EXERCISE:
Beginning with the first line, set down every line through the one containing "scene.render.fps = FPS", exactly as it appears, but not the pictures.

DATASET CONTENT:
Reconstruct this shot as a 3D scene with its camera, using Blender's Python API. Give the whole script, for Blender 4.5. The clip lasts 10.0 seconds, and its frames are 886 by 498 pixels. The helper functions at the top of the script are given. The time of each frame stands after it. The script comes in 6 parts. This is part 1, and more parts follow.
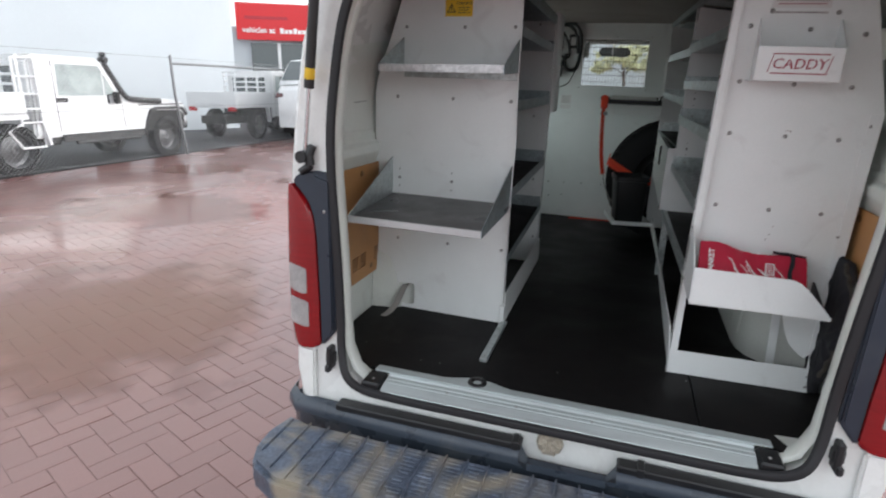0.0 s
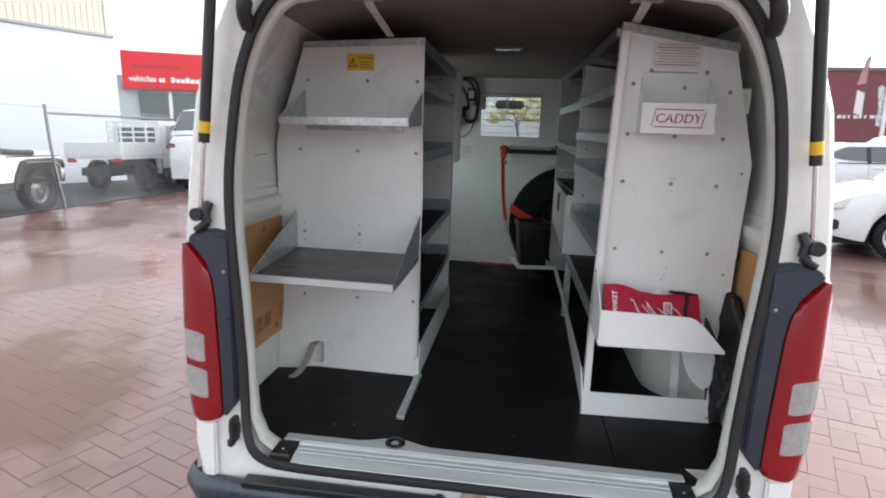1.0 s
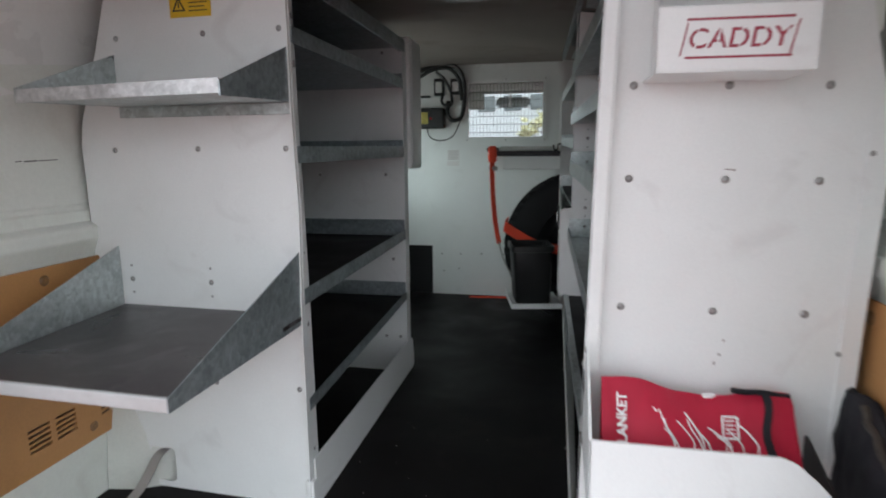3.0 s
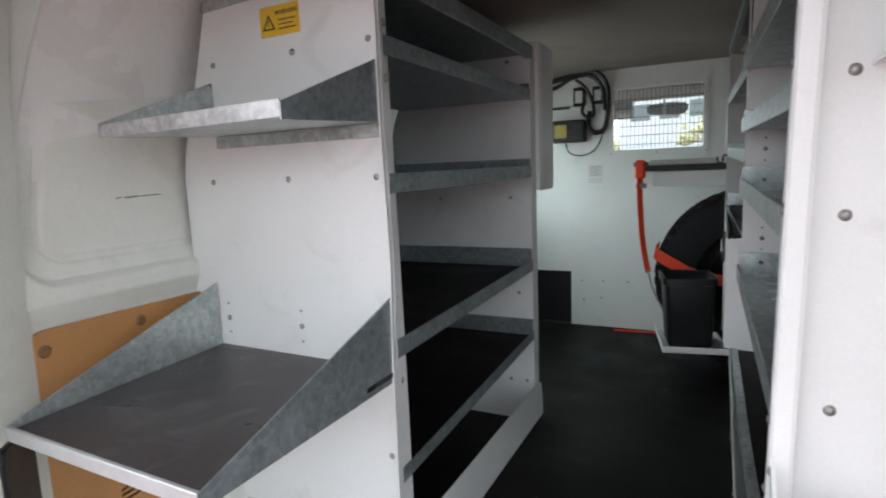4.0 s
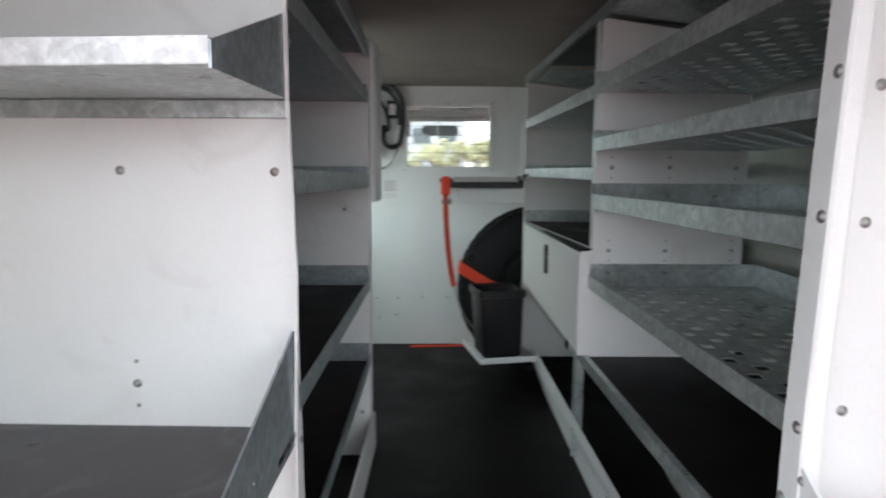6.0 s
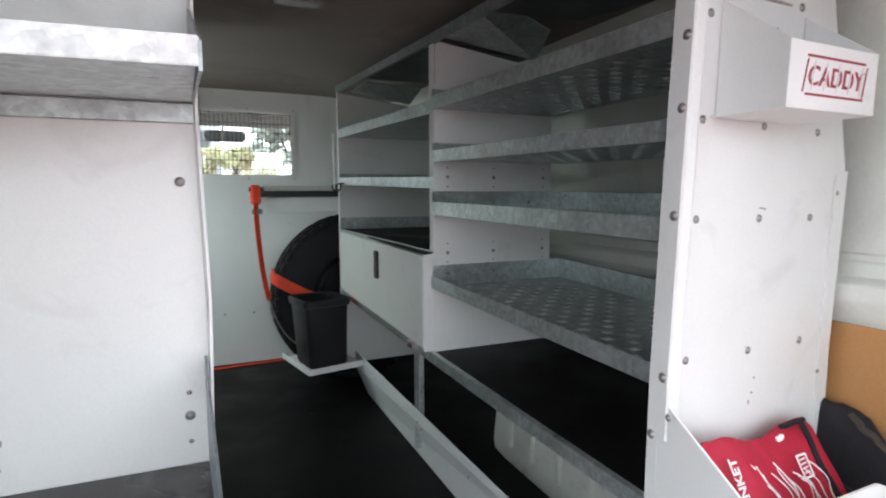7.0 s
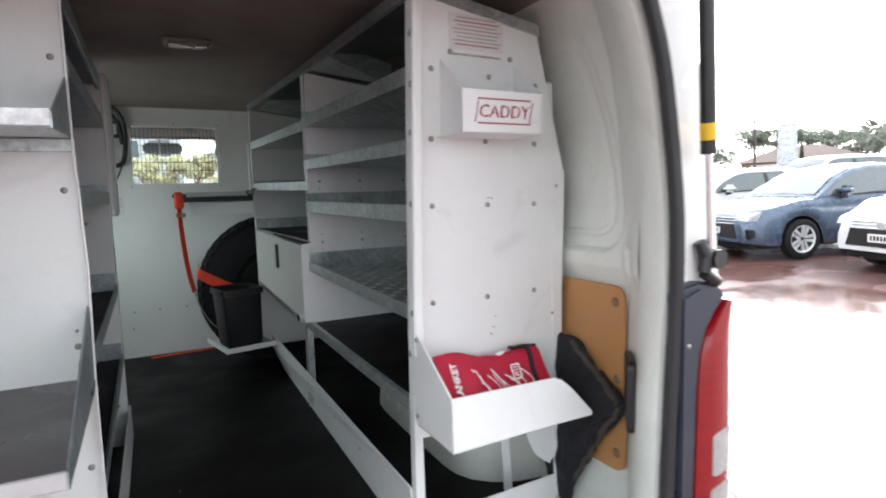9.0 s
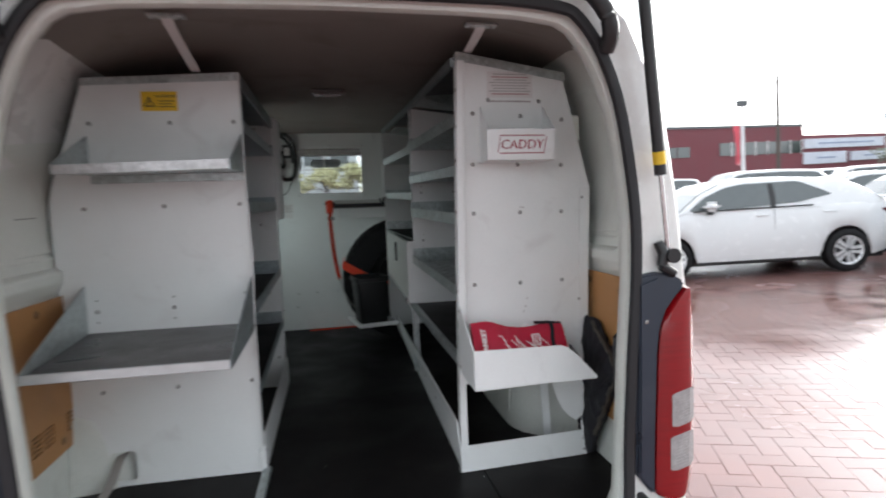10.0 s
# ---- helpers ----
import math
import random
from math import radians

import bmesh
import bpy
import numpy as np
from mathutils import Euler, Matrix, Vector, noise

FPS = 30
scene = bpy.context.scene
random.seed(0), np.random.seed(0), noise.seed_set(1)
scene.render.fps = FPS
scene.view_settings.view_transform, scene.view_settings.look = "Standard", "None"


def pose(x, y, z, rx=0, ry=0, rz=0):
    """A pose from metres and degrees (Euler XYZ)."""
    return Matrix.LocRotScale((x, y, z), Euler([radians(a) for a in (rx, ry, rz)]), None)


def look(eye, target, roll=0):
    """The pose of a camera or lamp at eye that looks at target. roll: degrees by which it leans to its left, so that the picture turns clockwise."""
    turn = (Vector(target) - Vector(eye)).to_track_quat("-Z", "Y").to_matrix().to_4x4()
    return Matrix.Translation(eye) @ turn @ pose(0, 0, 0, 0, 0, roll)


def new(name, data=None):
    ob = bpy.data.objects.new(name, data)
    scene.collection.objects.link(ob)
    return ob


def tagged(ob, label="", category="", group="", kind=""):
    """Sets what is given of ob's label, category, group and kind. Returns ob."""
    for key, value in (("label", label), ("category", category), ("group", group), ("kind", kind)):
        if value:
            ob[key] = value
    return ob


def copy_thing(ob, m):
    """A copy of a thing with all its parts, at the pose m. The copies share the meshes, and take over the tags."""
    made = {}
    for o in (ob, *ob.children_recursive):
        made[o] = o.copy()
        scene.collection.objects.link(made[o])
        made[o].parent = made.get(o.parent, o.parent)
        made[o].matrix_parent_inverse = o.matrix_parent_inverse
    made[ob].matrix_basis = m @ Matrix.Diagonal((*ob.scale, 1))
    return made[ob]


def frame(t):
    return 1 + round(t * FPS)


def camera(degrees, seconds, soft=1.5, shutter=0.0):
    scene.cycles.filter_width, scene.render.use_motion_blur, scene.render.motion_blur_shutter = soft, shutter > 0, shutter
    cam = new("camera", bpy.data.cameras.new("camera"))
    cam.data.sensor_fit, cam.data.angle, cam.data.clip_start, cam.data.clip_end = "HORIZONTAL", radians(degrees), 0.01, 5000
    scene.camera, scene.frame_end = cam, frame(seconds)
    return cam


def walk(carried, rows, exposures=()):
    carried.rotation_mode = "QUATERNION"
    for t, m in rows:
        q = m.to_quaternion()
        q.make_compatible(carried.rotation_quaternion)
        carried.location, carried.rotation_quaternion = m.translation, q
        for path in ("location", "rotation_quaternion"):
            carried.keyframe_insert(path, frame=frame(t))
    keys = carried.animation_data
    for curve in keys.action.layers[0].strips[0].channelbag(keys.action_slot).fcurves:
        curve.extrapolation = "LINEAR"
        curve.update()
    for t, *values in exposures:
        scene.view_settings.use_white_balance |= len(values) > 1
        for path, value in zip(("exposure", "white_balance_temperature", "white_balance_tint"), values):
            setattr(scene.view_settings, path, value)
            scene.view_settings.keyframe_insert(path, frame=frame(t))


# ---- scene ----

SOLUTION TO THE PROBLEM:
Reconstruct this shot as a 3D scene with its camera, using Blender's Python API. Give the whole script, for Blender 4.5. The clip lasts 10.0 seconds, and its frames are 886 by 498 pixels. The helper functions at the top of the script are given. The time of each frame stands after it. The script comes in 6 parts. This is part 1, and more parts follow.
0.0 s
1.0 s
3.0 s
4.0 s
6.0 s
7.0 s
9.0 s
10.0 s
# ---- helpers ----
import math
import random
from math import radians

import bmesh
import bpy
import numpy as np
from mathutils import Euler, Matrix, Vector, noise

FPS = 30
scene = bpy.context.scene
random.seed(0), np.random.seed(0), noise.seed_set(1)
scene.render.fps = FPS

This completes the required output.